After nearly two years of painful and protracted negotiations, the UK government and the European Union have finally agreed a text on the EU – UK Withdrawal Agreement, despite numerous delays and missed deadlines.
The text runs to 585 pages and covers three main areas: (i) the financial settlement; (ii) the rights of EU citizens; and (iii) the Northern Ireland border.
(i) The financial settlement deals with the outstanding liabilities the government faces with respect to its EU obligations, as well as contributions to the EU budget during the transition period. Although an exact figure has not been specified, initial estimates suggest this may reach £39 billion.
(ii) The protocol on citizens’ rights deals with the rights of EU citizens and their families to reside in the UK, and their entry into and exit from the country post Brexit. EU nationals who have been living in the UK for five years will be able to apply for permanent residency, and many, if not most, of the guarantees enshrined in the EU’s freedom of movement laws will be safeguarded.
(iii) The third, and ultimately most contentious, issue relates to the Northern Ireland/Ireland border and the desire of both sides to avoid the re-establishment of a ‘hard-border’ and uphold the 1998 Good Friday Agreement.
Whilst the exact details of the future relationship will be negotiated during the two year transition period, the withdrawal text legislates for a ‘backstop’ – an insurance policy which guarantees that even in the event of a ‘no deal‘ scenario, the border would remain open. This would entail the UK remaining in a temporary customs union with the EU to ensure the free movement of goods, and Northern Ireland aligning its regulatory infrastructure with the EU, effectively keeping the province in the Single Market.

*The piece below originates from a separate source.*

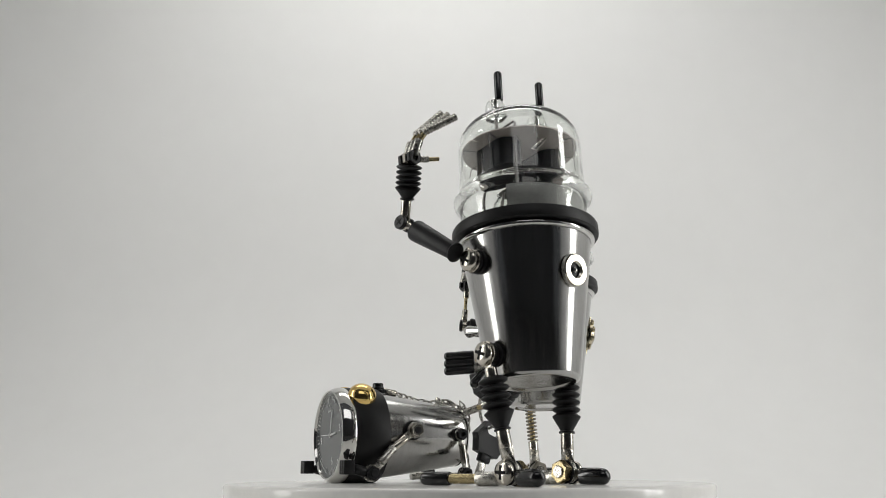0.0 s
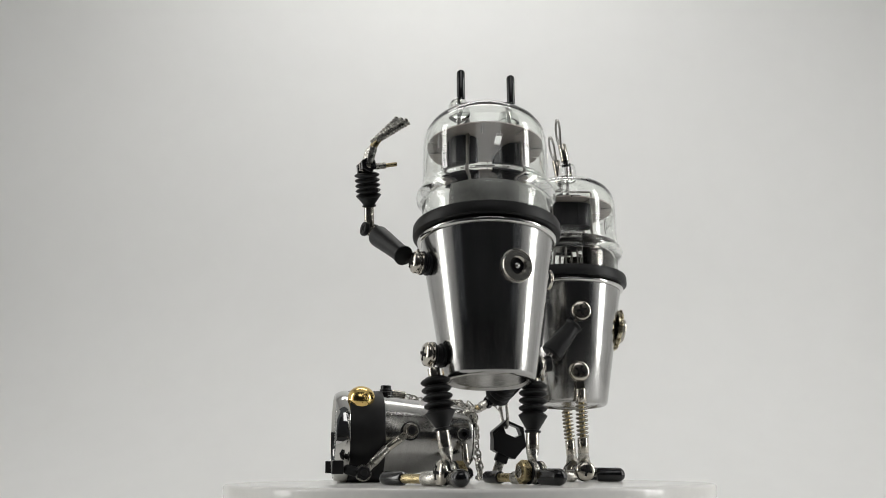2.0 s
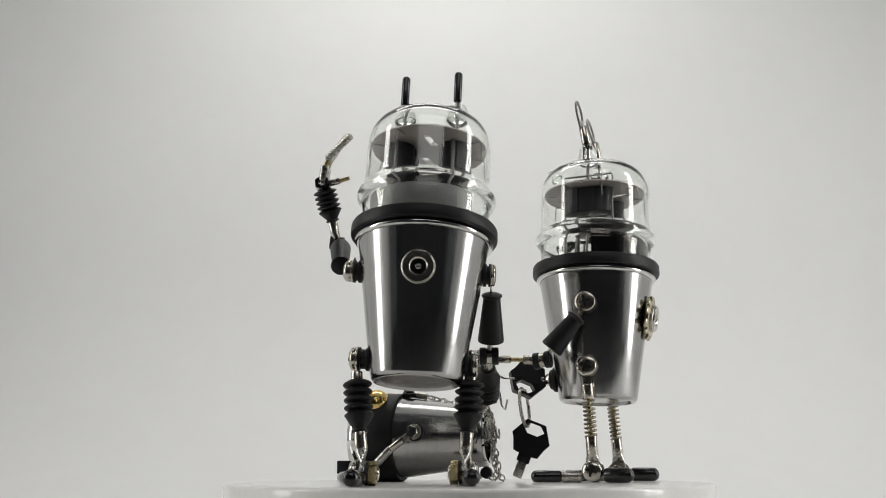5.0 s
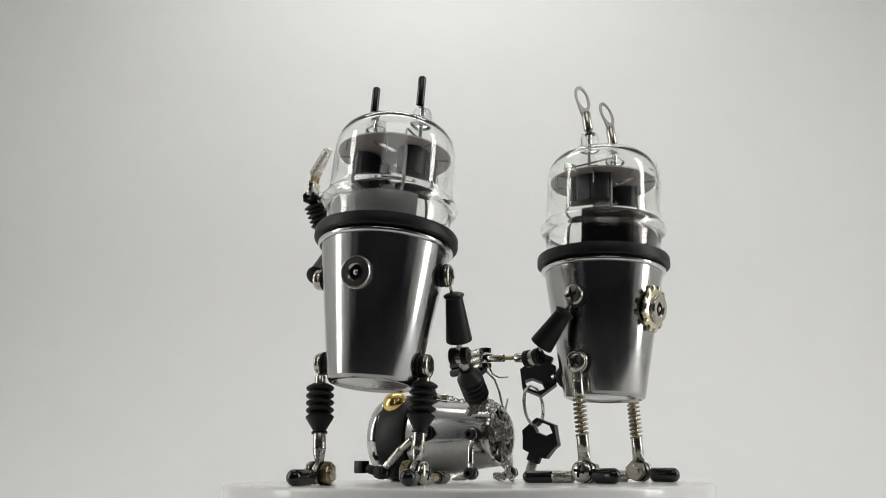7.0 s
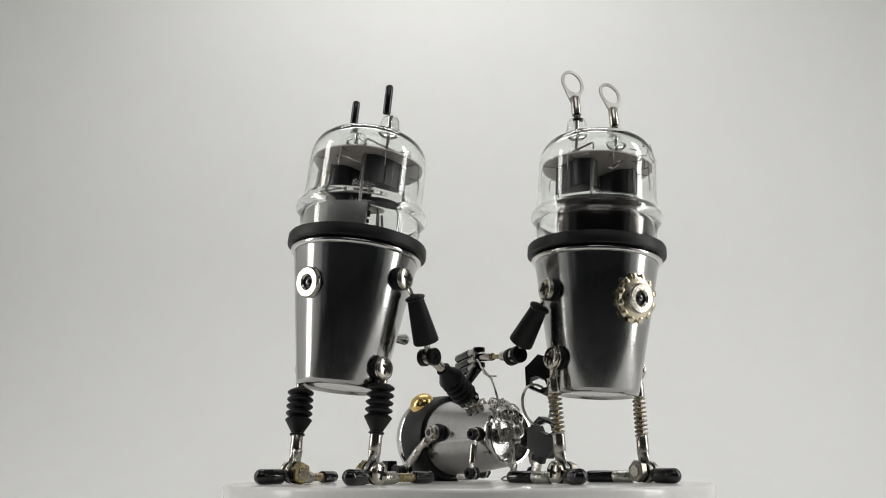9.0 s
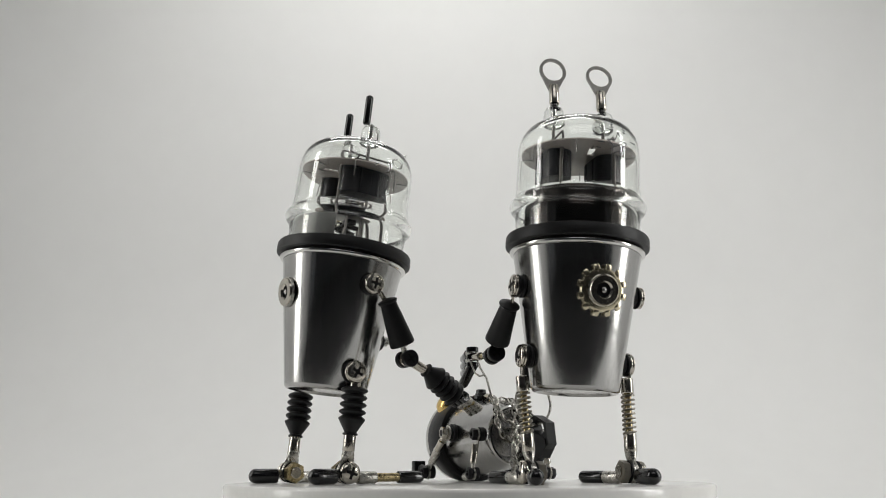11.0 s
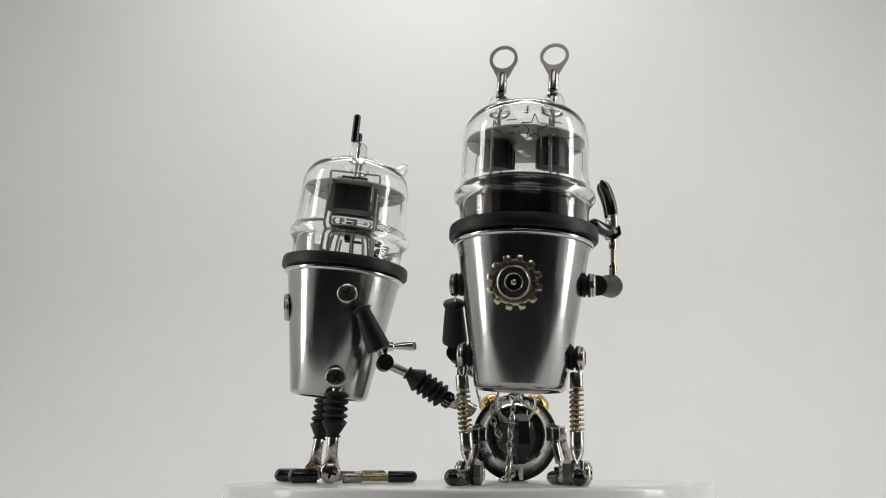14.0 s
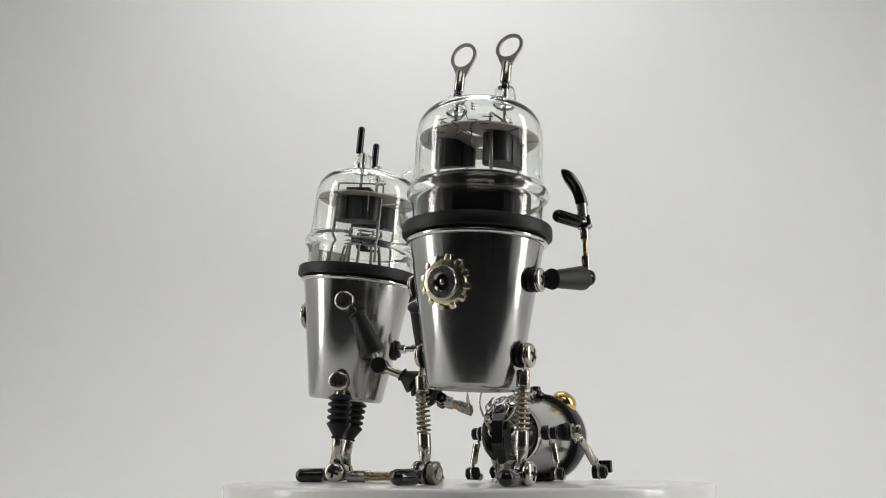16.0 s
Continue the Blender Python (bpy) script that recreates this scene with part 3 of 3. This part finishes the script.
part("bezel", lathe([(19.4, 1.6), (19.5, 0.2), (19.8, -0.3), (20.5, -0.2), (21.6, 1.6), (22.2, 3.6), (22.2, 5.8), (21.7, 6.6), (19.4, 6.6)], DM, 96), CHROME, dog, "chrome clock bezel")
dial = part("dial", lathe([(0, 1.3), (19.5, 1.3), (19.5, 2.2), (0, 2.2)], DM, 80), DIAL, dog, "dark grey clock dial")
# dial plane: right and up as one reads it
READ = DM @ Matrix(((1, 0, 0, 0), (0, -1, 0, 0), (0, 0, -1, -1.15 + 2.3), (0, 0, 0, 1))) @ place(0, 0, 0, 0, 0, 13)
for k in range(60):
    long = 2.8 if k % 5 == 0 else 1.9
    wide = 0.5 if k % 5 == 0 else 0.24
    part("minute_mark" if k % 5 else "hour_mark", block(wide, long, 0.1, READ @ place(0, 0, 0, 0, 0, -6 * k) @ place(0, 18.2 - long / 2, 0), 0), PAINT, dial)
for angle, size, long, nm in ((-24, 0.7, 12.0, "minute_hand_bar"), (-97, 0.9, 7.6, "hour_hand_bar"), (77, 0.28, 12.5, "second_hand_bar")):
    nm = nm.replace("hand_bar", "pointer")
    part(nm, block(size, long + 1.5, 0.16, READ @ place(0, 0, 0.25, 0, 0, angle) @ place(0, long / 2 - 0.7, 0), 0.03), PAINT, dial)
part("pointer_hub", lathe([(0, -0.2), (1.0, -0.2), (1.0, 0.6), (0, 0.7)], READ, 16), CHROME, dial)


def numeral(text, x, y, size):
    """Raised figures on the dial, with the built-in font."""
    cu = bpy.data.curves.new("numeral", "FONT")
    cu.body, cu.size, cu.extrude, cu.align_x, cu.align_y = text, size, 0.04, "CENTER", "CENTER"
    tmp = new("numeral_curve", cu)
    me = bpy.data.meshes.new_from_object(tmp.evaluated_get(bpy.context.evaluated_depsgraph_get()))
    bpy.data.objects.remove(tmp)
    geo = [READ @ place(x, y, 0.02) @ v.co for v in me.vertices], [tuple(p.vertices) for p in me.polygons]
    bpy.data.meshes.remove(me)
    part("numeral", geo, PAINT, dial)


for text, x, y in (("12", 0, 12.4), ("3", 12.6, 0), ("6", 0, -12.4), ("9", -12.6, 0)):
    numeral(text, x, y, 4.8)



def paw_block(c, way):
    """Three moulded black ribs side by side."""
    m = aim(c, c + way, V(0, 0, 1))
    return join(*[block(6.2, 5.2, 2.0, m @ place(0, 0, 2.1 * k), 0.4) for k in (-1, 0, 1)])


for s in (-1, 1):
    m = DM @ place(0, 0, 12.0) @ place(0, 0, 0, 0, 0, -90 + 35 * s) @ place(21.0, 0, 0, 0, 90, 0)
    dome = [(6.7 * math.cos(radians(a)), 1.0 + 5.2 * math.sin(radians(a))) for a in range(0, 91, 9)]
    part("bell", lathe([(0, -0.4), (6.4, -0.4), (6.8, 0.2), *dome[:-1], (0, 6.2)], m, 40), GOLD, dog, "gilt domed clock bell")
    # fore leg
    hub, way = on_dog(35.0, 19.4 * s, 24.0), DP * s
    part("hub_grommet", join(washer(hub - way * 1.2, hub + way * 1.0, 4.6), washer(hub + way * 0.9, hub + way * 2.0, 3.8)), RUBBER, dog)
    knee = on_dog(23.5, 23.2 * s if s > 0 else -26.0, 15.8)
    ankle = on_dog(12.4, 24.4 * s if s > 0 else -29.6, 4.6)
    part("leg_eye", ring_eye(hub + way * 2.6, way, hub.lerp(knee, 0.5) + way * 2.0, 3.8, 1.9, 0.9, 3.4), TIN, dog)
    part("hub_nut", hex_nut(hub + way * 3.0, hub + way * 6.4, 3.2), NICKEL, dog)
    part("hub_bolt", washer(hub + way * 5.4, hub + way * 6.7, 1.7), ANODE, dog)
    part("leg_barrel", barrel(hub.lerp(knee, 0.45) + way * 2.0, knee, 1.9), NICKEL, dog)
    part("leg_barrel", barrel(knee.lerp(ankle, -0.02), knee.lerp(ankle, 0.6), 2.1), TIN, dog)
    part("paw_eye", ring_eye(ankle, way, knee.lerp(ankle, 0.5), 3.9, 1.8, 1.0, 3.4), TIN, dog)
    part("paw_nut", join(hex_nut(ankle + way * 0.7, ankle + way * 3.4, 3.4), washer(ankle + way * 3.2, ankle + way * 4.2, 1.8)), ANODE, dog)
    part("paw_bolt", washer(ankle - way * 3.4, ankle - way * 0.6, 3.4), RUBBER, dog)
    part("paw_cap", join(cap(ankle + DA * -3.0 + V(0, 0, 0.4), ankle + DA * -9.4 + way * 0.6 + V(0, 0, 2.2), 2.3), paw_block(ankle + DA * -12.0 + way * 0.8 + V(0, 0, 2.6), way)), PLASTIC, dog, "black ridged paw cap")
    # hind leg
    hub = on_dog(61.4, 15.4 * s, 22.6)
    ankle = on_dog(62.4, 20.4 * s, 4.2)
    part("hub_grommet", washer(hub - way * 1.2, hub + way * 1.6, 3.4), RUBBER, dog)
    part("leg_eye", ring_eye(hub + way * 2.1, way, hub.lerp(ankle, 0.34) + way * 2.0, 3.0, 1.6, 0.8, 2.4), TIN, dog)
    part("hub_nut", hex_nut(hub + way * 2.5, hub + way * 5.2, 2.9), ANODE, dog)
    part("leg_barrel", barrel(hub.lerp(ankle, 0.26) + way * 2.0, hub.lerp(ankle, 0.76) + way * 1.0, 1.7), NICKEL, dog)
    part("paw_eye", ring_eye(ankle, way, hub.lerp(ankle, 0.72) + way * 1.0, 3.2, 1.6, 0.9, 2.6), TIN, dog)
    part("paw_nut", join(hex_nut(ankle + way * 0.7, ankle + way * 3.0, 2.9), washer(ankle - way * 2.6, ankle - way * 0.6, 3.0)), ANODE, dog)
    part("paw_barrel", barrel(ankle - DA * 2.6 - V(0, 0, 1.4), ankle - DA * 10 - V(0, 0, 1.6), 1.9), TIN, dog)
# collar bolt
m = place(*on_dog(25.5, -1.0, 42.6))
part("collar_bolt", join(washer(m @ V(0, 0, -0.6), m @ V(0, 0, 1.6), 4.4), washer(m @ V(0, 0, 1.7), m @ V(0, 0, 2.8), 3.2), washer(m @ V(0, 0, 2.6), m @ V(0, 0, 4.6), 2.7)), VINYL, dog)
part("collar_barrel", barrel(on_dog(28, -1.5, 43.6), on_dog(35.5, -2.0, 42.6), 1.7), NICKEL, dog)

# ---- leash: a chain along the back, a hook of wire in the fist ----
leash = thing("leash_chain", -6, 14, "thin steel link chain leash lying over the dog's back", "chain")
link_mesh = None


def lay_chain(points, pitch=3.1):
    """Twisted oval links end to end along a line, each an object on one mesh."""
    global link_mesh
    pts = [Vector(p) for p in points]
    fine = []
    for i in range(len(pts) - 1):
        p0, p1, p2, p3 = pts[max(i - 1, 0)], pts[i], pts[i + 1], pts[min(i + 2, len(pts) - 1)]
        for k in range(30):
            t = k / 30
            fine.append(0.5 * ((2 * p1) + (p2 - p0) * t + (2 * p0 - 5 * p1 + 4 * p2 - p3) * t * t + (3 * p1 - p0 - 3 * p2 + p3) * t ** 3))
    fine.append(pts[-1])
    spots, gone = [fine[0]], 0.0
    for a, b in zip(fine, fine[1:]):
        gone += (b - a).length
        if gone >= pitch:
            spots.append(b)
            gone = 0.0
    x, y = HOME[leash.name]
    for i, (a, b) in enumerate(zip(spots, spots[1:])):
        if link_mesh is None:
            oval = [V(1.25 * math.sin(radians(t)), 0.35 * math.sin(radians(2 * t)), 2.25 * math.cos(radians(t))) for t in range(0, 360, 24)]
            ob = part("link", sweep(oval, 0.42, 6, True), TIN, leash)
            link_mesh = ob.data
            for v in link_mesh.vertices:
                v.co += Vector((x, y, 0)) / 1000
        else:
            ob = new("link", link_mesh)
            ob.parent = leash
        mid = (a + b) / 2
        m = aim(mid, mid + (b - a)) @ place(0, 0, 0, 0, 0, 95 * i)
        m.translation = (mid - V(x, y, 0)) / 1000
        ob.matrix_basis = m


lay_chain([on_dog(35.5, -2, 42.6), on_dog(43, -3, 40.6), on_dog(50, -2, 39.0), on_dog(58, 0, 38.4), on_dog(65, 1, 38.8), on_dog(69, 1, 34.0), on_dog(70.5, 2, 26), on_dog(71.5, 3, 17), on_dog(73, 3, 9), on_dog(74, 2, 2.0), on_dog(77, 4, 1.6)])
lay_chain([on_dog(58, 5, 39.5), on_dog(62, 8, 37.6), on_dog(66, 8, 35), on_dog(69.2, 7, 30), on_dog(70, 1, 27), on_dog(69.6, -5, 24), on_dog(70, -3, 17)])
lay_chain([on_dog(56, 2, 40.0), on_dog(62, -4, 38.2), on_dog(68, -7, 32), on_dog(69.5, -3, 22), on_dog(70.5, 3, 13), on_dog(72.5, 4, 3), on_dog(70, 8, 1.4)])
lay_chain([on_dog(66, 9, 38.6), on_dog(69, 11, 31), on_dog(70, 8, 22), on_dog(71, 5, 20)])
hook = [W_B + V(-2, 1, 2.5), W_B + V(-3.5, 3, 4.2), W_B + V(-6, 4, 0), W_B + V(-5, 6, -5), W_B + V(-1.0, 9, -10), W_B + V(0.6, 10.5, -16), W_B + V(0.4, 12, -22), W_B + V(1.8, 13, -24), W_B + V(3, 13.5, -19)]
part("hook_wire", sweep(hook, 0.5, 7), TIN, leash, "bent steel wire hook")
part("hook_wire", sweep([W_B + V(2, 0, 1), W_B + V(4, 2, -3), W_B + V(5, 4, -8), W_B + V(7, 6, -9.5), W_B + V(12, 8, -9.8)], 0.45, 7), TIN, leash)

# printed emblem on the second figure's bulb: a star with bars
emblem_at = HFB @ place(0, 0, 0, 0, 0, -2.0)


def ink_strip(points, wide, name):
    """A thin printed line bent round the bulb: points of (degrees from the front, height)."""
    vs, fs = [], []
    fine = []
    for (a0, z0), (a1, z1) in zip(points, points[1:]):
        for k in range(6):
            fine.append((a0 + (a1 - a0) * k / 6, z0 + (z1 - z0) * k / 6))
    fine.append(points[-1])
    rr = 28.36
    for i, (a, z) in enumerate(fine):
        b, c2 = fine[max(i - 1, 0)], fine[min(i + 1, len(fine) - 1)]
        dx, dz = (c2[0] - b[0]) * rr * math.pi / 180, c2[1] - b[1]
        n = math.hypot(dx, dz) or 1
        ox, oz = -dz / n * wide / 2, dx / n * wide / 2
        for s in (-1, 1):
            ang = radians(a + s * math.degrees(ox / rr) - 90)
            zz = z + s * oz
            q = rr if zz < 107.5 else rr - (zz - 107.5) ** 1.6 * 0.07
            vs.append(emblem_at @ V(q * math.cos(ang), q * math.sin(ang), zz))
    for i in range(len(fine) - 1):
        fs.append((2 * i, 2 * i + 1, 2 * i + 3, 2 * i + 2))
    part(name, (vs, fs), INK, owner)


star = []
for k in range(11):
    rad = 5.8 if k % 2 == 0 else 2.5
    star.append((16 + math.degrees(rad * math.sin(radians(36 * k)) / 28.3), 102.0 + rad * math.cos(radians(36 * k))))
ink_strip(star, 0.4, "printed_star")
for s in (-1, 1):
    for z, a0, a1 in ((106.2, 13, 22), (103.2, 11, 18), (100.6, 15, 19)):
        ink_strip([(16 + s * (a0 + 2), z - 1), (16 + s * (a1 + 2), z - 1)], 0.45, "printed_bar")
    for dz, a0, a1 in ((109.6, 4.5, 8.5), (110.8, 5, 8), (108.4, 5, 9)):
        ink_strip([(16 + s * a0, dz), (16 + s * a1, dz - 0.4)], 0.4, "printed_bar")
    ink_strip([(16 + s * 6.5, 107.6), (16 + s * 6.0, 111.4)], 0.4, "printed_bar")

# ---- everything on the turntable turns with it ----
PACE = [(0.0, -1.1), (1.0, -0.45), (2.0, 0.0), (4.0, 0.6), (5.5, 1.1), (6.5, 1.0), (7.5, 0.1), (8.5, -0.8), (9.3, -1.15), (11.5, 0.0), (14.0, 0.0), (16.0, 0.0)]


def turned(t):
    """Degrees that the table has turned by t: a steady pace with the small unevenness of its drive."""
    last = len(PACE) - 1
    i = max(k for k in range(last) if PACE[k][0] <= t)
    (t0, a0), (t1, a1) = PACE[i], PACE[i + 1]

    def slope(k):
        lo, hi = PACE[max(k - 1, 0)], PACE[min(k + 1, last)]
        return (hi[1] - lo[1]) / (hi[0] - lo[0])

    u, h = (t - t0) / (t1 - t0), t1 - t0
    drift = (2 * u ** 3 - 3 * u * u + 1) * a0 + (u ** 3 - 2 * u * u + u) * h * slope(i) + (3 * u * u - 2 * u ** 3) * a1 + (u ** 3 - u * u) * h * slope(i + 1)
    return 1.084 - 8.718 * t + drift


# final stand of the figures on the table
for ob, dx, dy in ((walker, 0.3, 0.8), (owner, 1.1, 2.5), (key_ring, 1.1, -1.5)):
    ob.location.x += dx / 1000
    ob.location.y += dy / 1000


def motions():
    for ob in (turntable, walker, owner, dog, key_ring, leash):
        home = Matrix.Translation(ob.location.copy())
        walk(ob, [(k * 0.5, Matrix.Rotation(radians(turned(k * 0.5)), 4, "Z") @ home) for k in range(33)])


motions()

Less than 24 hours after news broke that a text had been agreed between the government and the EU on the Withdrawal Agreement, two cabinet ministers, including Dominic Raab, the Brexit Secretary, had resigned along with a number of junior ministers and Private Parliamentary Secretaries. Mr Raab, who explained in his resignation letter that he could not support the proposals contained within the deal despite being the minister charged with negotiating it, was swiftly followed by Esther McVey, the Work and Pensions Secretary and a selection of other outspoken arch-Brexiters from the European Research Group (“ESG”), the shadowy subgroup of Conservative MPs who have been pushing for a ‘No-Deal’ Brexit.
Whilst the cabinet has approved the draft deal (although apparently, only just), the Parliamentary arithmetic doesn’t look good for the Prime Minister. Sir Keir Starmer QC, the Shadow Brexit Secretary, has confirmed that the Labour Party will vote against the deal, as will the Liberal Democrats and the nationalist parties.
More worrying for the Prime Minster, however, will be the loss of votes on the government benches. Arlene Foster, the DUP party leader, has explicitly rejected the deal, stating that anything which creates a border in the Irish Sea would breach her party’s red line of no regulatory divergence with Great Britain. This would also effectively end the confidence and supply arrangement the party has with the Conservatives.
Furthermore, the cohort of MPs in the influential ERG are likely to vote against the deal en masse. Whilst the exact membership of the group is unknown, estimates range between forty and eighty MPs; a testy session in Parliament on Thursday saw many well-known ERG members speak out against the deal, berating the Prime Minister for not securing a cleaner break with the EU.
Should the Prime Minster fail to gain the support of her Eurosceptic backbenchers, the deal is unlikely to pass through Parliament.
A rejection of the withdrawal agreement would likely see the financial markets react negatively; UK equities would likely suffer and the pound would likely face renewed selling pressure. There are number of scenarios which could conceivably play out:
1. The removal of Theresa May as Prime Minister and the installation of a caretaker Prime Minister;
2. The UK crashing out of the EU with no deal;
3. Parliament forcing the government to re-open negotiations with the EU (although they will likely reject this);
4. A vote of no confidence in the government;
5. A general election; and/or
6. A second referendum.
Many of these are premised on the UK extending the Article 50 period, something which would have to be approved unanimously by all 27 remaining member states. However, the negative effects of a no-deal scenario would likely see approval granted subject to certain constraints.
What happens next is anyone’s guess. However, the likely rejection of the withdrawal agreement would see the country face a constitutional crisis unseen for decades.